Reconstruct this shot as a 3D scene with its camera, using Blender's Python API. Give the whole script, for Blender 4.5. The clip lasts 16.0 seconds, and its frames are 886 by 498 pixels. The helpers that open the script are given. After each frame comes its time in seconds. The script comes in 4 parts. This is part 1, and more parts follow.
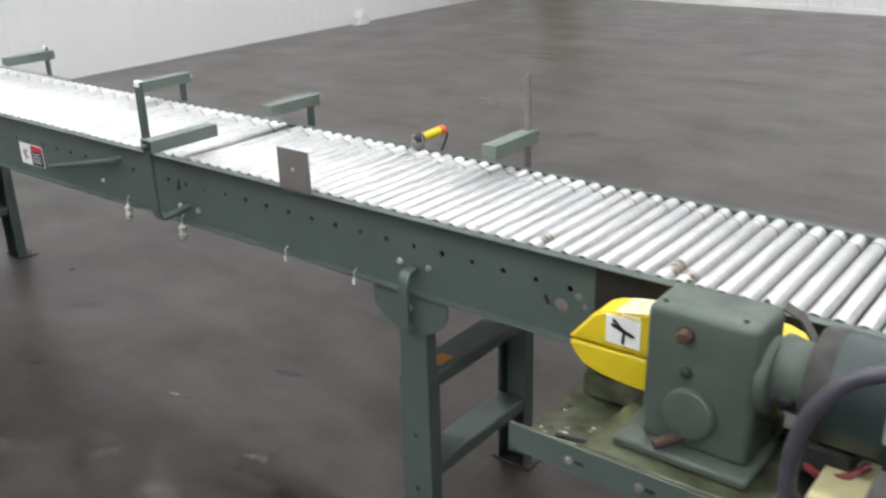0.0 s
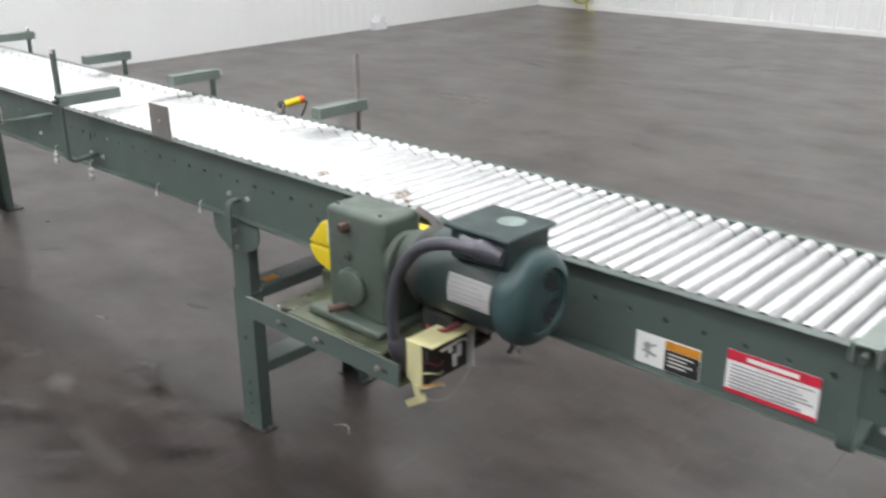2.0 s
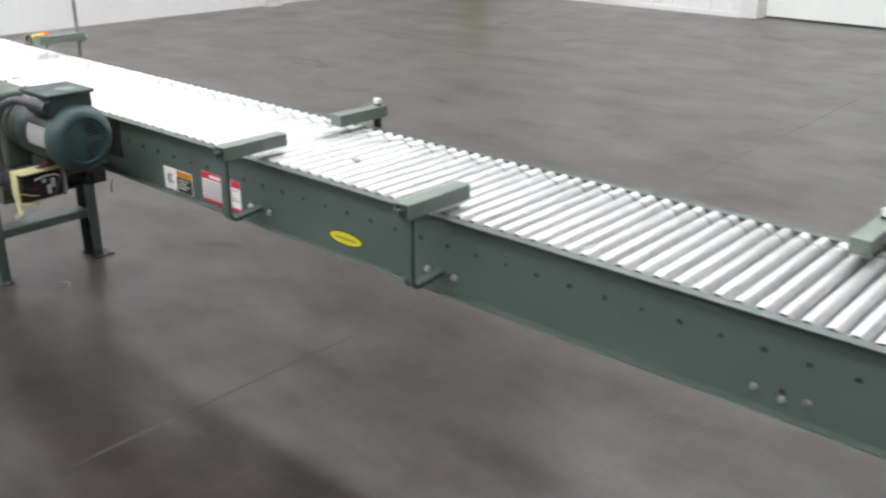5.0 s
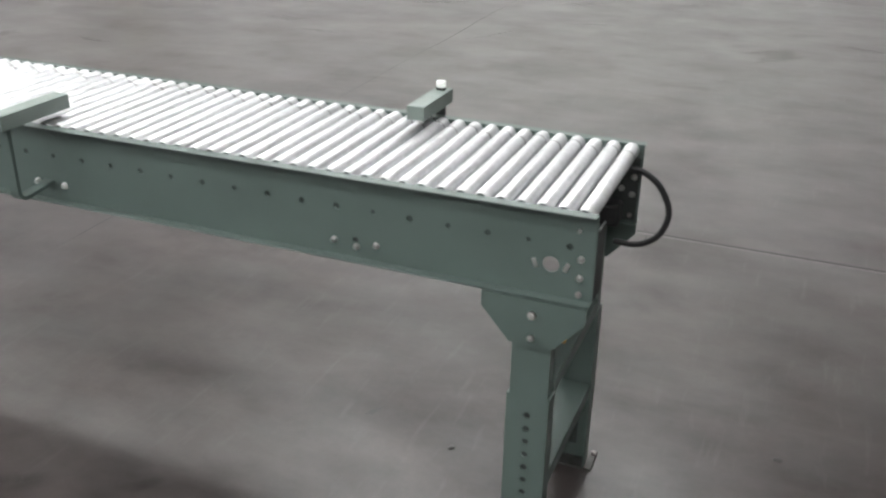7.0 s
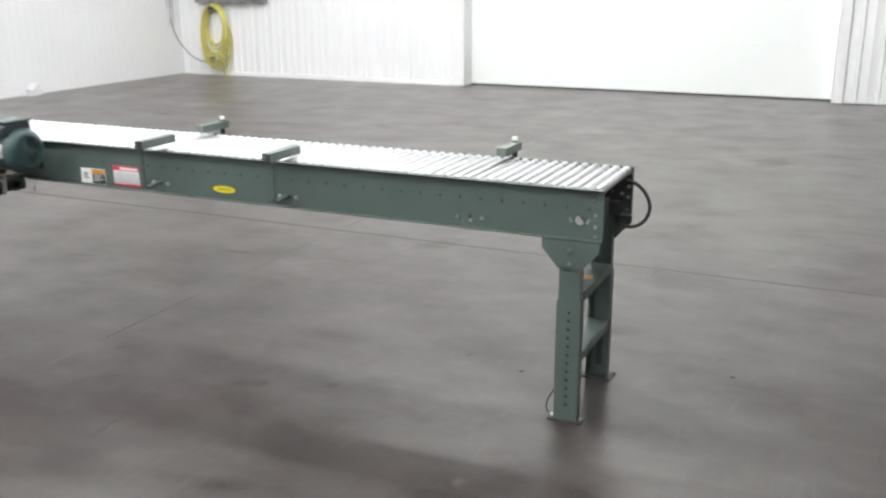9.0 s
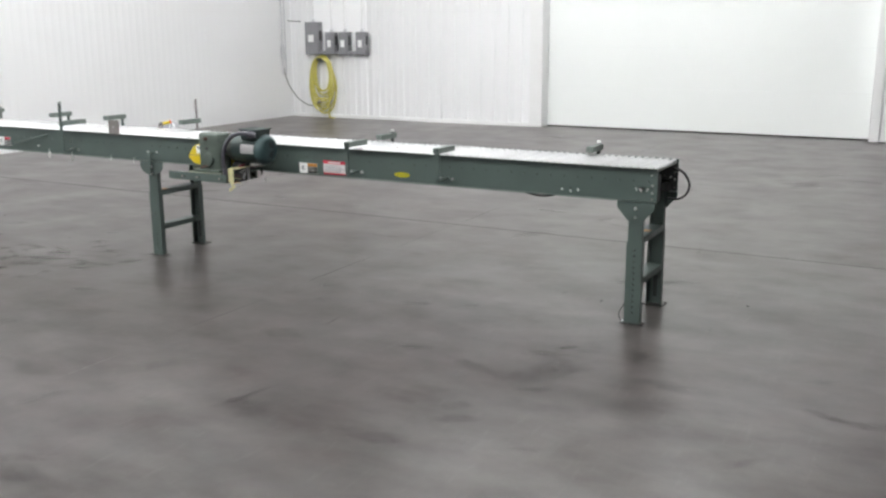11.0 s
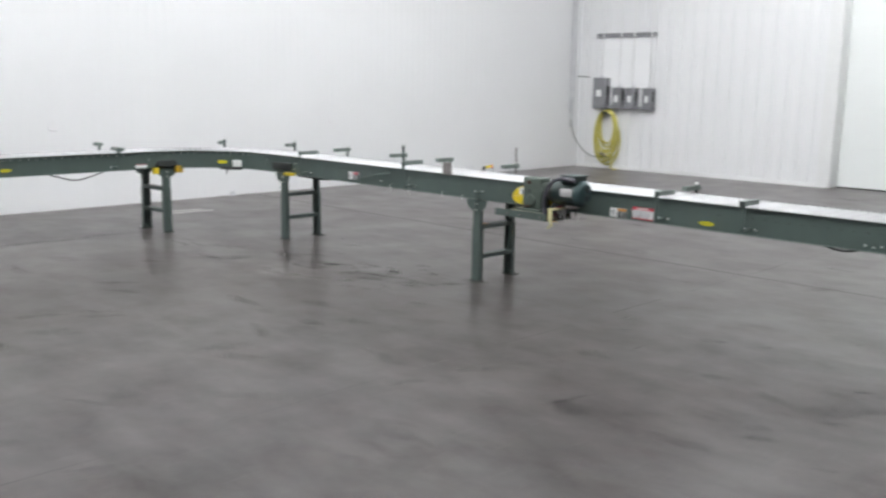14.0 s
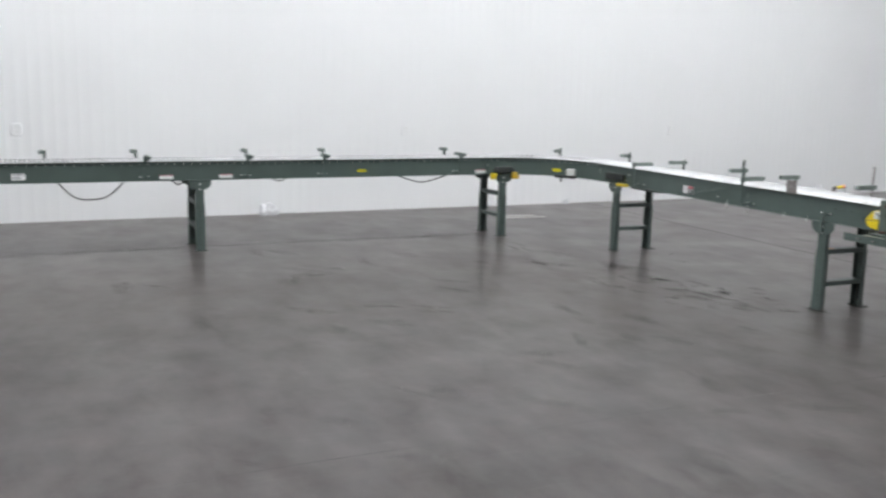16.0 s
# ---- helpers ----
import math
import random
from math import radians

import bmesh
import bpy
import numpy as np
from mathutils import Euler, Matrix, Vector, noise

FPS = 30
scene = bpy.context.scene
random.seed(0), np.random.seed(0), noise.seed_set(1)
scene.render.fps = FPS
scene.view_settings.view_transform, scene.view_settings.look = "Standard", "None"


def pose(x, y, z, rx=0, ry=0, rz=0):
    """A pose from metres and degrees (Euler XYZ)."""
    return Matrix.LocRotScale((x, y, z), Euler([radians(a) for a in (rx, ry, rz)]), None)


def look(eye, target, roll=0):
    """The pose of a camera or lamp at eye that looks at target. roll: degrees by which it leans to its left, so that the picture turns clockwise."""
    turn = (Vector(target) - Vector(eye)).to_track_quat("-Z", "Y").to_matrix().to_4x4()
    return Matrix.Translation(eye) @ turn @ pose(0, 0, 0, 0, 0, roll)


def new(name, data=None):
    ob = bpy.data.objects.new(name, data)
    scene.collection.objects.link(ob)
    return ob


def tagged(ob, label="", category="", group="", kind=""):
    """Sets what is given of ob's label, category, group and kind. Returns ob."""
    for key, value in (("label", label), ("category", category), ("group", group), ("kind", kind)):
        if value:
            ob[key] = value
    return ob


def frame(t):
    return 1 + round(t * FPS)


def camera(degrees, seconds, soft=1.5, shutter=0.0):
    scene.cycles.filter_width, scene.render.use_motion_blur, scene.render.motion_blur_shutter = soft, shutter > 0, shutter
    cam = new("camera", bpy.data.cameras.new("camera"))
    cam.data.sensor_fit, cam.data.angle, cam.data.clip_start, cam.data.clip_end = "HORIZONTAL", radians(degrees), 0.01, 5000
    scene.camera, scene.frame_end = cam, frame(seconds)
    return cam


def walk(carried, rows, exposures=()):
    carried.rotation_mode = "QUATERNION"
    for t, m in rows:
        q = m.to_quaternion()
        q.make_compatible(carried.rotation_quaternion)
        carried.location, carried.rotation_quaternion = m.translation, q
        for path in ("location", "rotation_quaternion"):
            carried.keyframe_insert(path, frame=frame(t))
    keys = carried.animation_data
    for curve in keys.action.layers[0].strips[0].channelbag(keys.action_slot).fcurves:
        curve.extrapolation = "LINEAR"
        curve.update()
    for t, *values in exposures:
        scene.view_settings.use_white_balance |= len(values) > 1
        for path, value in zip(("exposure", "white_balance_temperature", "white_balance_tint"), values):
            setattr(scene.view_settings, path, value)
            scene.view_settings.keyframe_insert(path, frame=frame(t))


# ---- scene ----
cam = camera(50.8, 16.0, soft=2.4, shutter=0.5)
PATH = [
    (0, (-2.287, -1.372, 1.486), (-3.443, 0.08, 0.738), -1.5),
    (0.5, (-2.08, -1.326, 1.476), (-3.3, 0.06, 0.707), -2.0),
    (1, (-1.881, -1.365, 1.488), (-3.104, 0.025, 0.73), -1.7),
    (1.5, (-1.67, -1.373, 1.494), (-2.923, 0.002, 0.759), -0.9),
    (2, (-1.443, -1.379, 1.488), (-2.704, -0.004, 0.768), -0.2),
    (2.5, (-1.206, -1.388, 1.476), (-2.473, -0.028, 0.738), -0.5),
    (3, (-0.958, -1.395, 1.473), (-2.239, -0.046, 0.739), -0.1),
    (5.5, (0.138, -1.349, 1.47), (-1.022, 0.101, 0.727), 1.1),
    (6, (0.21, -1.356, 1.462), (-0.746, 0.219, 0.683), 2.0),
    (6.5, (0.227, -1.393, 1.46), (-0.463, 0.292, 0.632), 3.2),
    (7, (0.296, -1.428, 1.438), (-0.377, 0.254, 0.59), 0.9),
    (7.5, (0.342, -1.648, 1.442), (-0.375, 0.049, 0.663), -1.0),
    (8, (0.441, -1.961, 1.472), (-0.385, -0.291, 0.744), -2.7),
    (8.5, (0.602, -2.366, 1.469), (-0.199, -0.652, 0.821), -2.2),
    (9, (0.752, -2.833, 1.485), (-0.054, -1.091, 0.922), -0.3),
    (9.5, (0.866, -3.307, 1.478), (0.028, -1.56, 0.986), -0.5),
    (10, (0.997, -3.795, 1.488), (0.089, -2.074, 1.025), -1.0),
    (12.3, (1.487, -5.139, 1.546), (0.536, -3.432, 1.118), -0.0),
    (12.5, (1.483, -5.187, 1.553), (0.518, -3.484, 1.141), 0.1),
    (13, (1.48, -5.25, 1.555), (0.356, -3.639, 1.178), 0.3),
    (13.5, (1.462, -5.304, 1.562), (0.185, -3.807, 1.203), 0.5),
    (14, (1.443, -5.344, 1.564), (0.06, -3.944, 1.209), 0.9),
    (14.5, (1.423, -5.354, 1.573), (-0.083, -4.087, 1.216), 1.2),
    (15, (1.395, -5.362, 1.563), (-0.204, -4.215, 1.207), 1.7),
    (15.5, (1.443, -5.287, 1.528), (-0.267, -4.308, 1.184), 1.9),
    (16, (1.417, -5.287, 1.568), (-0.369, -4.457, 1.219), 1.4),
]
EXPOSURES = [(0.0, 0.32, 6500, 10), (3.0, 0.60, 6500, 10), (5.5, 0.56, 6500, 10), (7.0, 0.74, 6500, 10), (8.0, 0.97, 6500, 10), (9.0, 0.89, 6500, 10), (10.0, 0.66, 6500, 10), (12.5, 0.52, 6450, 10.5), (13.5, 0.42, 6380, 10.5), (16.0, 0.30, 6320, 10.5)]
walk(cam, [(t, look(eye, target, roll)) for t, eye, target, roll in PATH],
     exposures=EXPOSURES)

# ---- light ----
world = bpy.data.worlds.new("hall_air")
scene.world = world
world.use_nodes = True
world.node_tree.nodes["Background"].inputs[0].default_value = (0.8, 0.85, 1.0, 1)
world.node_tree.nodes["Background"].inputs[1].default_value = 0.05
LAMP_GLOW = 16.0

# ---- plan, in metres ----
H = 0.825          # top of the side rails
D = 0.172          # depth of the side rails
W = 0.44           # width over the rails
FL = 0.020         # flange of a rail
PITCH = 0.0381     # roller spacing
RR = 0.0161        # roller radius
ZR = H + 0.0046 - RR     # roller axle height
XW = -9.37         # west wall
YN = 9.22          # north wall
XE, YS = 14.0, -22.0
CEIL = 6.05
CX, CY, CR = -6.35, -0.80, 0.80   # bend: centre and inner radius


# ---- materials ----
def principled(name, colour, rough=0.5, metal=0.0, spread=0.12, scale=8.0, bump=0.0, bump_scale=60.0, rough_spread=0.0,
               rand=0.0, detail=5.0, spec=0.5, second=None, coat=0.0):
    m = bpy.data.materials.new(name)
    m.use_nodes = True
    nt = m.node_tree
    b = nt.nodes["Principled BSDF"]
    geo = nt.nodes.new("ShaderNodeNewGeometry")
    n1 = nt.nodes.new("ShaderNodeTexNoise")
    n1.inputs["Scale"].default_value = scale
    n1.inputs["Detail"].default_value = detail
    nt.links.new(geo.outputs["Position"], n1.inputs["Vector"])
    ramp = nt.nodes.new("ShaderNodeValToRGB")
    ramp.color_ramp.elements[0].position = 0.3
    ramp.color_ramp.elements[1].position = 0.7
    lo = second or tuple(c * (1 - spread) for c in colour)
    hi = tuple(min(1.0, c * (1 + spread)) for c in colour)
    ramp.color_ramp.elements[0].color = (*lo, 1)
    ramp.color_ramp.elements[1].color = (*hi, 1)
    nt.links.new(n1.outputs["Fac"], ramp.inputs["Fac"])
    out = ramp.outputs["Color"]
    if rand:
        info = nt.nodes.new("ShaderNodeObjectInfo")
        mp = nt.nodes.new("ShaderNodeMapRange")
        mp.inputs["To Min"].default_value = 1 - rand
        mp.inputs["To Max"].default_value = 1 + rand
        nt.links.new(info.outputs["Random"], mp.inputs["Value"])
        mul = nt.nodes.new("ShaderNodeVectorMath")
        mul.operation = "SCALE"
        nt.links.new(out, mul.inputs[0])
        nt.links.new(mp.outputs["Result"], mul.inputs["Scale"])
        out = mul.outputs["Vector"]
    nt.links.new(out, b.inputs["Base Color"])
    b.inputs["Metallic"].default_value = metal
    b.inputs["Roughness"].default_value = rough
    b.inputs["Specular IOR Level"].default_value = spec
    b.inputs["Coat Weight"].default_value = coat
    if rough_spread:
        n2 = nt.nodes.new("ShaderNodeTexNoise")
        n2.inputs["Scale"].default_value = scale * 2.3
        n2.inputs["Detail"].default_value = 6
        nt.links.new(geo.outputs["Position"], n2.inputs["Vector"])
        mr = nt.nodes.new("ShaderNodeMapRange")
        mr.inputs["From Min"].default_value = 0.3
        mr.inputs["From Max"].default_value = 0.7
        mr.inputs["To Min"].default_value = max(0.02, rough - rough_spread)
        mr.inputs["To Max"].default_value = min(1, rough + rough_spread)
        nt.links.new(n2.outputs["Fac"], mr.inputs["Value"])
        nt.links.new(mr.outputs["Result"], b.inputs["Roughness"])
    if bump:
        n3 = nt.nodes.new("ShaderNodeTexNoise")
        n3.inputs["Scale"].default_value = bump_scale
        n3.inputs["Detail"].default_value = 3
        nt.links.new(geo.outputs["Position"], n3.inputs["Vector"])
        bp = nt.nodes.new("ShaderNodeBump")
        bp.inputs["Strength"].default_value = bump
        bp.inputs["Distance"].default_value = 0.002
        nt.links.new(n3.outputs["Fac"], bp.inputs["Height"])
        nt.links.new(bp.outputs["Normal"], b.inputs["Normal"])
    return m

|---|

Goal of the exercise –
All lines in the listing above from the line containing "what is given" to the line containing "for path, value", inclusive, should be retyped exactly; no other lines should appear.

The result –
    """Sets what is given of ob's label, category, group and kind. Returns ob."""
    for key, value in (("label", label), ("category", category), ("group", group), ("kind", kind)):
        if value:
            ob[key] = value
    return ob


def frame(t):
    return 1 + round(t * FPS)


def camera(degrees, seconds, soft=1.5, shutter=0.0):
    scene.cycles.filter_width, scene.render.use_motion_blur, scene.render.motion_blur_shutter = soft, shutter > 0, shutter
    cam = new("camera", bpy.data.cameras.new("camera"))
    cam.data.sensor_fit, cam.data.angle, cam.data.clip_start, cam.data.clip_end = "HORIZONTAL", radians(degrees), 0.01, 5000
    scene.camera, scene.frame_end = cam, frame(seconds)
    return cam


def walk(carried, rows, exposures=()):
    carried.rotation_mode = "QUATERNION"
    for t, m in rows:
        q = m.to_quaternion()
        q.make_compatible(carried.rotation_quaternion)
        carried.location, carried.rotation_quaternion = m.translation, q
        for path in ("location", "rotation_quaternion"):
            carried.keyframe_insert(path, frame=frame(t))
    keys = carried.animation_data
    for curve in keys.action.layers[0].strips[0].channelbag(keys.action_slot).fcurves:
        curve.extrapolation = "LINEAR"
        curve.update()
    for t, *values in exposures:
        scene.view_settings.use_white_balance |= len(values) > 1
        for path, value in zip(("exposure", "white_balance_temperature", "white_balance_tint"), values):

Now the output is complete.